What you need to do
Set down, exactly as they appear, the lines from the line holding "Continue the Blender" through the line holding "buds=1.5, catkins=0.8, **YOUNG)", inclusive; output nothing outside that range.

Collected data

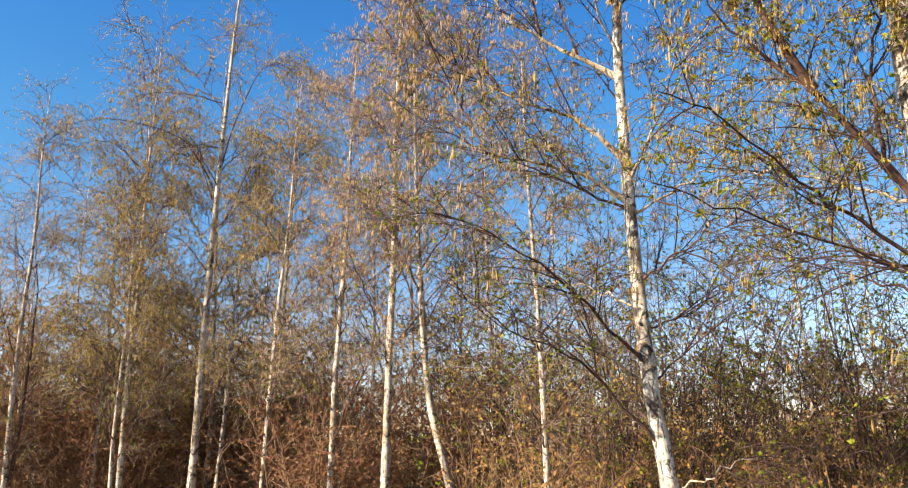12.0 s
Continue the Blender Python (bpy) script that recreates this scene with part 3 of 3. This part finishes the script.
birch("young birch with a crooked stem bent near the ground",
      [(-4.30, 7.00, -0.05), (-4.55, 6.83, 1.02), (-4.72, 6.71, 1.91), (-4.78, 6.66, 2.96), (-4.82, 6.64, 3.8), (-4.84, 6.62, 5.0), (-4.86, 6.6, 6.9)],
      [0.055, 0.048, 0.042, 0.034, 0.026, 0.018, 0.004], [], 40, auto=[(16, 2.4, 6.6, 1.0, 1.2, 0.5)],
      sides=8, bark=BARK_FAR, catkin_mat=CATKIN_TAN, leaves=0.5, buds=1.5, catkins=0.8, **YOUNG)

far_row = birch("thin young birch among many in a distant stand",
                [(-7.5, 12.0, -0.05), (-7.5, 12.0, 1.5), (-7.45, 12.05, 3.2), (-7.4, 12.0, 5.0), (-7.4, 12.0, 7.0)],
                [0.05, 0.04, 0.03, 0.018, 0.004], [], 61, auto=[(15, 0.7, 6.7, 1.2, 1.1, 0.6)],
                bough=dict(per_metre=5.0, reach=(0.4, 0.9)), side=dict(per_metre=4.0), whip=dict(per_metre=2.5), sprig=dict(per_metre=10.0, reach=(0.1, 0.45), steps=2),
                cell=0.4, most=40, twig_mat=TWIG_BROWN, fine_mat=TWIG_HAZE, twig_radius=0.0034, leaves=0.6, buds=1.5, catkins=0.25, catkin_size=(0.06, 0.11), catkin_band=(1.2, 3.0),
                leaf_size=(0.024, 0.04), bud_size=(0.02, 0.034), sides=6, bark=BARK_FAR, group="distant birches")
stand = random.Random(9)
for i in range(25):
    d, a = (stand.uniform(11.8, 16) if i < 14 else stand.uniform(9.5, 13)), radians((66 - 2.7 * i if i < 14 else 30 - 4.0 * (i - 14)) + stand.uniform(-1, 1))
    m = pose(-math.sin(a) * d, math.cos(a) * d, -0.05, 0, 0, stand.uniform(0, 360))
    ob = far_row if i == 0 else copy_thing(far_row, m)
    ob.matrix_basis = m
    k = stand.uniform(0.85, 1.12) * (0.7 if i < 3 else 1.0) if i < 14 else stand.uniform(0.6, 0.8)
    ob.scale = (k, k, k)


# ---------------------------------------------------------------- thicket
def bush(name, label, category, seed, stems, height, lean, leaf_mat, leaves, leaf_size, twig_mat, stem_radius, group, twig_radius=0.0022):
    """Many thin stems from one foot with side twigs and leaves."""
    rng = np.random.default_rng(seed)
    root = tagged(new(name), label, category, group)
    az = rng.uniform(0, 2 * np.pi, stems)
    foot = np.c_[np.cos(az), np.sin(az), 0 * az] * rng.uniform(0, 0.35, stems)[:, None]
    foot[:, 2] = -0.05
    h = height * rng.uniform(0.55, 1.0, stems)
    out = np.c_[np.cos(az), np.sin(az), 0 * az] * (lean * rng.uniform(0.2, 1.0, stems) * h)[:, None]
    u = np.linspace(0, 1, 9)[None, :, None]
    c = foot[:, None] + out[:, None] * u**1.3 + np.array([0, 0, 1.0]) * h[:, None, None] * u
    c[:, 1:] += np.cumsum(0.035 * rng.normal(size=(stems, 8, 3)), 1)
    r = np.linspace(1, 0.3, 9)[None] * stem_radius * rng.uniform(0.6, 1.2, (stems, 1))
    for i in range(stems):
        v, f = tubes(c[i:i + 1], r[i:i + 1], 5)
        part("stem", mesh_of("stem", v, [f], twig_mat), root)
    b, bl = grow(rng, c, h, 5.0, 0.05, (0.3, 0.95), 0.7, 0.25, 0.06, 4, 0.2)
    s, sl = grow(rng, b, bl, 7.5, 0.1, (0.12, 0.4), 0.55, 0.1, 0.2, 2, 0.2)
    v1, f1 = tubes(b, np.linspace(1, 0.5, 4)[None] * np.full((len(b), 1), twig_radius * 1.4), 3)
    v2, f2 = tubes(s, np.linspace(1, 0.6, 2)[None] * np.full((len(s), 1), twig_radius), 3)
    part("twig_spray", mesh_of("twig_spray", np.vstack([v1, v2]), [f1, f2 + len(v1)], twig_mat), root, "", "stuff")
    which = np.repeat(np.arange(len(s)), rng.poisson(leaves, len(s)))
    p, tan = sample(s, which, rng.random(len(which)))
    way = unit(0.4 * tan + rng.normal(size=tan.shape) * 0.7 + (0, 0, -0.2))
    frames = turns(rng, -way)[:, :, [0, 2, 1]] * np.array([1, 1, -1])
    v, f = scatter(leaf_shape(None), frames, p, rng.uniform(*leaf_size, len(which)))
    part("foliage", mesh_of("foliage", v, [f], leaf_mat, False), root, "", "stuff")
    return root


def polar(az, d):
    return -math.sin(radians(az)) * d, math.cos(radians(az)) * d


def plant(thing, spots, seed):
    """The first spot takes the thing, the others copies of it, turned and scaled."""
    rng = random.Random(seed)
    for i, (az, d, k) in enumerate(spots):
        x, y = polar(az, d)
        m = pose(x, y, 0, 0, 0, rng.uniform(0, 360))
        ob = thing if i == 0 else copy_thing(thing, m)
        ob.matrix_basis = m
        ob.scale = (k, k, k * rng.uniform(0.92, 1.08))


rs = random.Random(5)
brown = bush("shrub", "leafless-looking shrub full of withered copper leaves", "shrub", 51, 26, 2.3, 0.35, DRY_LEAF, 6.5, (0.025, 0.05), TWIG_OCHRE, 0.010, "copper shrubs", 0.0036)
plant(brown, [(29 + 2.5 * i + rs.uniform(-1, 1), (9.8 if i < 7 else 12.8) + rs.uniform(-0.3, 1.2), rs.uniform(0.95, 1.1) * (1.0 if i < 7 else 1.25)) for i in range(14)]
      + [(46 + 2.4 * i + rs.uniform(-0.6, 0.6), 12.0 + rs.uniform(-0.1, 0.3), rs.uniform(0.7, 0.9)) for i in range(7)]
      + [(-6 + 3.6 * i + rs.uniform(-1, 1), 11.0 + rs.uniform(-1, 1.5), rs.uniform(0.85, 1.15)) for i in range(9)], 1)
olive = bush("shrub", "tangled olive-brown shrub between birch stems", "shrub", 52, 27, 3.5, 0.3, OLIVE_LEAF, 5.0, (0.035, 0.06), TWIG_OCHRE, 0.010, "thicket shrubs", 0.0042)
plant(olive, [(43 + 2.2 * i + rs.uniform(-1, 1), 13.2 + rs.uniform(-0.8, 2.2), rs.uniform(0.95, 1.2)) for i in range(12)] + [(26 + 6.5 * i, 15 + rs.uniform(-1, 1), rs.uniform(0.95, 1.2)) for i in range(6)], 2)
low = bush("shrub", "low ochre-leaved shrub at the foot of a birch", "shrub", 53, 24, 1.7, 0.4, LOW_LEAF, 4.5, (0.02, 0.042), TWIG_OCHRE, 0.008, "low shrubs")
plant(low, [(-4 + 4.4 * i + rs.uniform(-1.5, 1.5), 7.4 + rs.uniform(-0.9, 1.6), rs.uniform(0.8, 1.15)) for i in range(9)] + [(8 + 3.0 * i, 6.5 + rs.uniform(-0.4, 0.8), rs.uniform(0.65, 0.9)) for i in range(6)], 3)
sapling = bush("sapling", "thin upright sapling with small green leaves", "sapling", 54, 7, 4.2, 0.16, LEAF, 6.5, (0.022, 0.040), TWIG, 0.011, "saplings")
plant(sapling, [(-2 + 2.3 * i + rs.uniform(-1, 1), 8.2 + rs.uniform(-1.0, 2.4), rs.uniform(0.75, 1.1)) for i in range(16)], 4)
brush = bush("shrub", "leafless brushwood of dark thin stems", "shrub", 55, 16, 3.0, 0.8, OLIVE_LEAF, 3.5, (0.02, 0.038), TWIG, 0.010, "brushwood")
plant(brush, [(-6 + 2.0 * i + rs.uniform(-1, 1), 7.4 + rs.uniform(-0.8, 2.6), rs.uniform(0.75, 1.1)) for i in range(17)], 6)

Finished answer
Continue the Blender Python (bpy) script that recreates this scene with part 3 of 3. This part finishes the script.
birch("young birch with a crooked stem bent near the ground",
      [(-4.30, 7.00, -0.05), (-4.55, 6.83, 1.02), (-4.72, 6.71, 1.91), (-4.78, 6.66, 2.96), (-4.82, 6.64, 3.8), (-4.84, 6.62, 5.0), (-4.86, 6.6, 6.9)],
      [0.055, 0.048, 0.042, 0.034, 0.026, 0.018, 0.004], [], 40, auto=[(16, 2.4, 6.6, 1.0, 1.2, 0.5)],
      sides=8, bark=BARK_FAR, catkin_mat=CATKIN_TAN, leaves=0.5, buds=1.5, catkins=0.8, **YOUNG)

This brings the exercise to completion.